TSA’s Top 100 of 2011 – #23 Brink

When it comes to quantifying “anticipation” – which is the remit of this Top 100 – new IPs naturally get an inherent bump up the pecking order. We pretty much know what we’re going to get in Gears of War 3 and Dragon Age 2. Sure, there’ll be updates, advances in technology and newfangled bells and whistles to play with, but in terms of raw expectation, nothing beats a completely fresh and beguiling experience like the promise of a new IP.

Splash Damage’s Brink has all the hallmarks of becoming a lasting franchise for the London based studio. Through numerous developer diaries and our almost rapacious consumption of any new details about the game, we know Brink is set in a bleak future on a drowned Earth. Not that things were always languishing in deprivation, the scene of the game, a floating haven name The Ark, envisioned as a utopia; a paragon of efficiency and ecological balance.
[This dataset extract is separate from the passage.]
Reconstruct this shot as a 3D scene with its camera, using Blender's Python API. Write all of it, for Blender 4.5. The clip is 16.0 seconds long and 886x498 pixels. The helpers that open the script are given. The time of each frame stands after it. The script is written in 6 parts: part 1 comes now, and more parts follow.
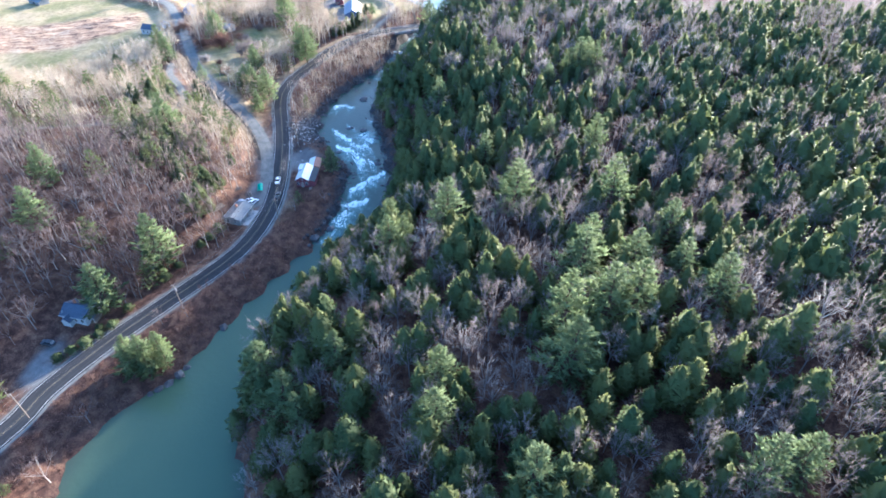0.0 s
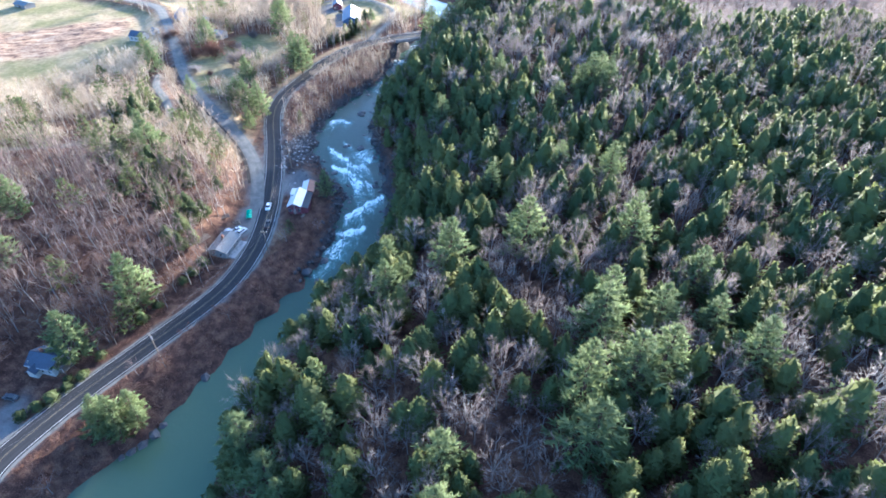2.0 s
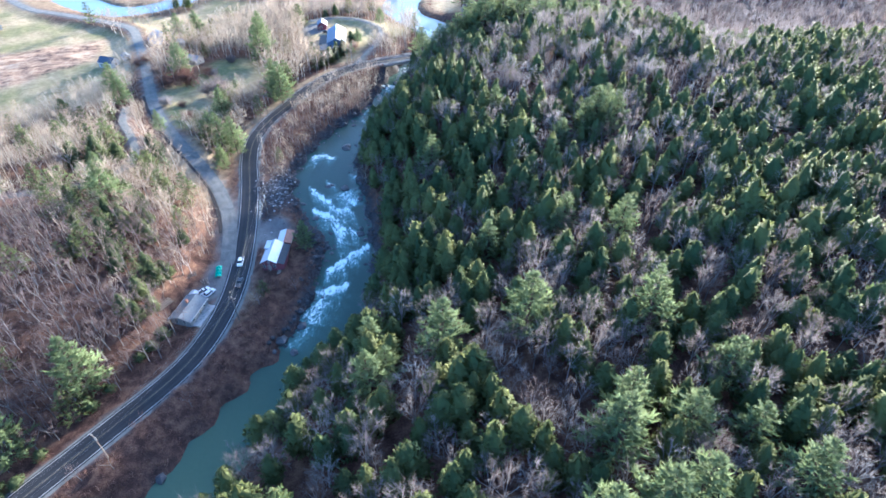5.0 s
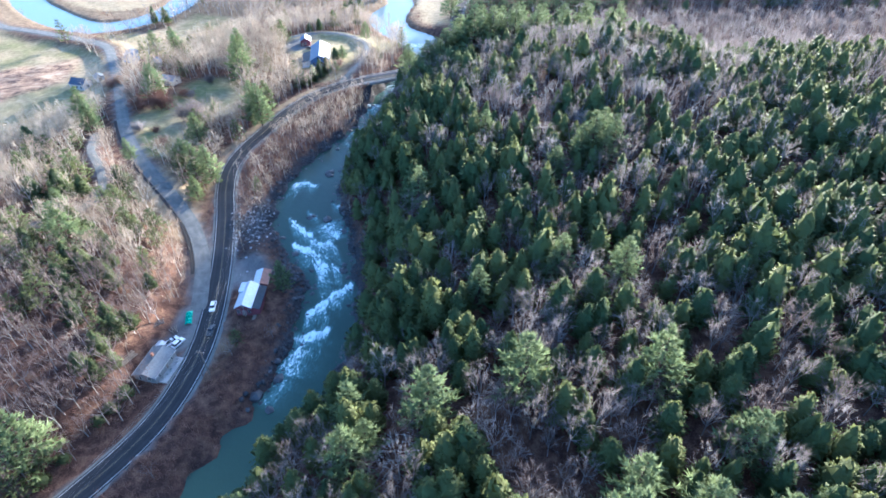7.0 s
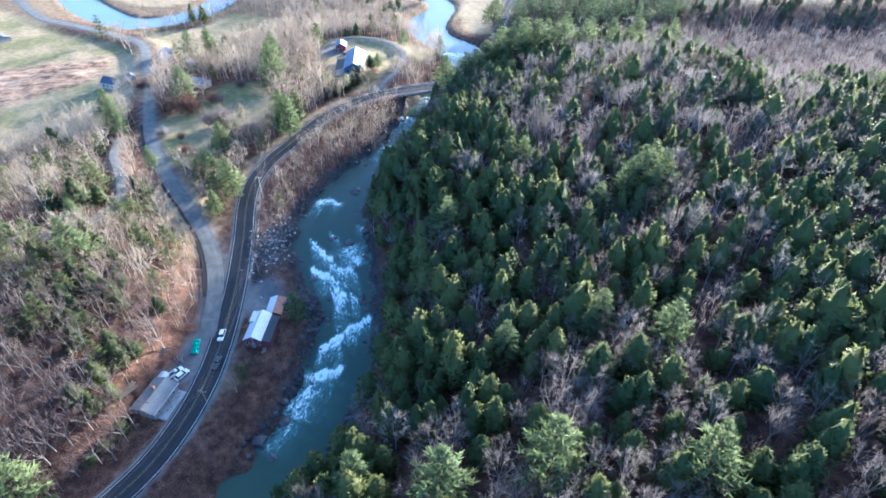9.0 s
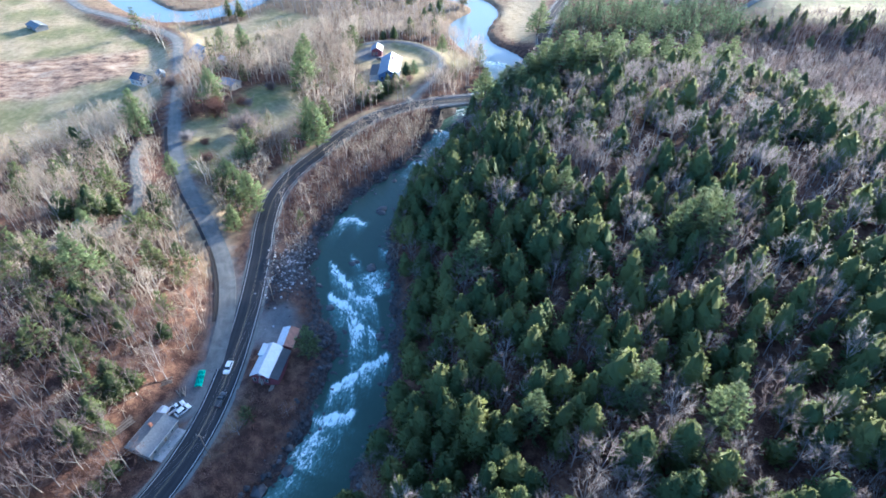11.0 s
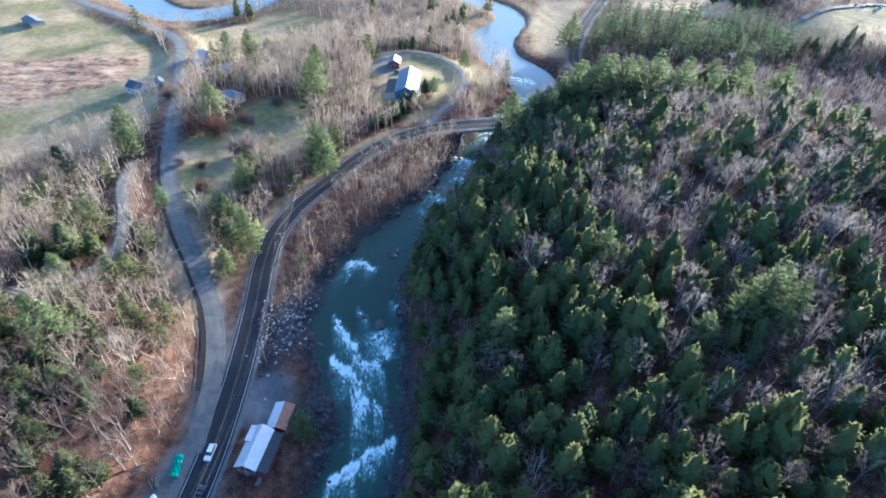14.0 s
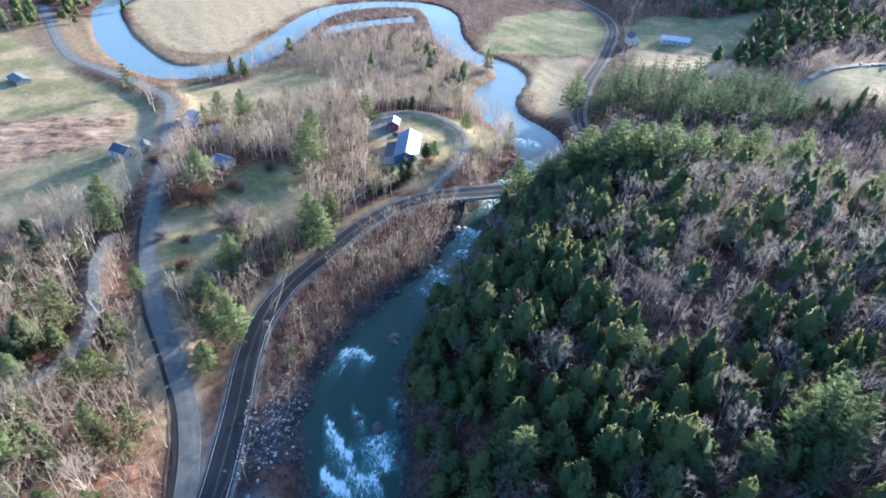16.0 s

Unfortunately The Ark was only ever designed to support a population of 5,000, and when the yahoos got wind of its existence and ballooned that count up to 50,000, the pinnacle of societal structure crumbled into total anarchy we all know and love.

Two warring factions now roam The Ark; the Resistance – descendants of the riffraff who managed to locate the secret metropolis, availing of the safety it provided from rising sea-levels, and “Security” – scions of The Ark’s first police force, charged with keeping order in what was once a lawful city.

Visually the game is beautiful, the avatar creation process almost rivaling that of what some now see as the benchmark in the industry – the ill-fated APB. You can conjure up colourful and flamboyant characters on a whim, setting the car-tyre wearing freakazoids loose in a dystopian world to play, fight and generally make a nuisance of themselves to the opposing faction.

What also has our interest piqued here at TheSixthAxis is Splash Damage’s proprietary and novel SMART system. Somewhat linguistically wrestled into submission to mean “Smooth Movement Across Random Terrain”, the game’s lauded navigation mechanic is like Mirror’s Edge times a thousand. Using the environment as a launch-pad/playground, characters can vault, slide, skid and lob around the place like a hopped up Spider-Man.

The game features four classes: the Soldier (grunt), the Medic (doc), the Engineer (tech) and the Operative (hacker).

As we rush toward our top 20 most anticipated games of 2011 we’re starting to enter an arena of games that not only do we have high hopes for, but also titles that we’ll be absolutely gutted if they don’t pan out. We’re quietly confident about Brink, however, and so should you be.

33 Comments

  1. I am going to be so, so poor and busy next year.

    • There’s gonna be a surplus of kidneys come March :D

  2. Just to make absolutely sure, this game is a multiplayer affair, yes? No single player campaign, as such.

    • What? No! There’s a single-player campaign.

      • Ah, just reading about it on Wikipedia. It mentions single player in the spec panel but not in the blurb. Sounds like the co-op multiplayer story mode scales down to just one of you being human and the rest being AI team mates, perhaps. That sound about right, fella?

  3. Been on my radar for a long time (pre-order list equally so), love co-op games and the drop in-drop out nature in this really got my juices flowing. Hope the merging of Mirrors Edge style parkour and FPS tomfoolery is bang on the money.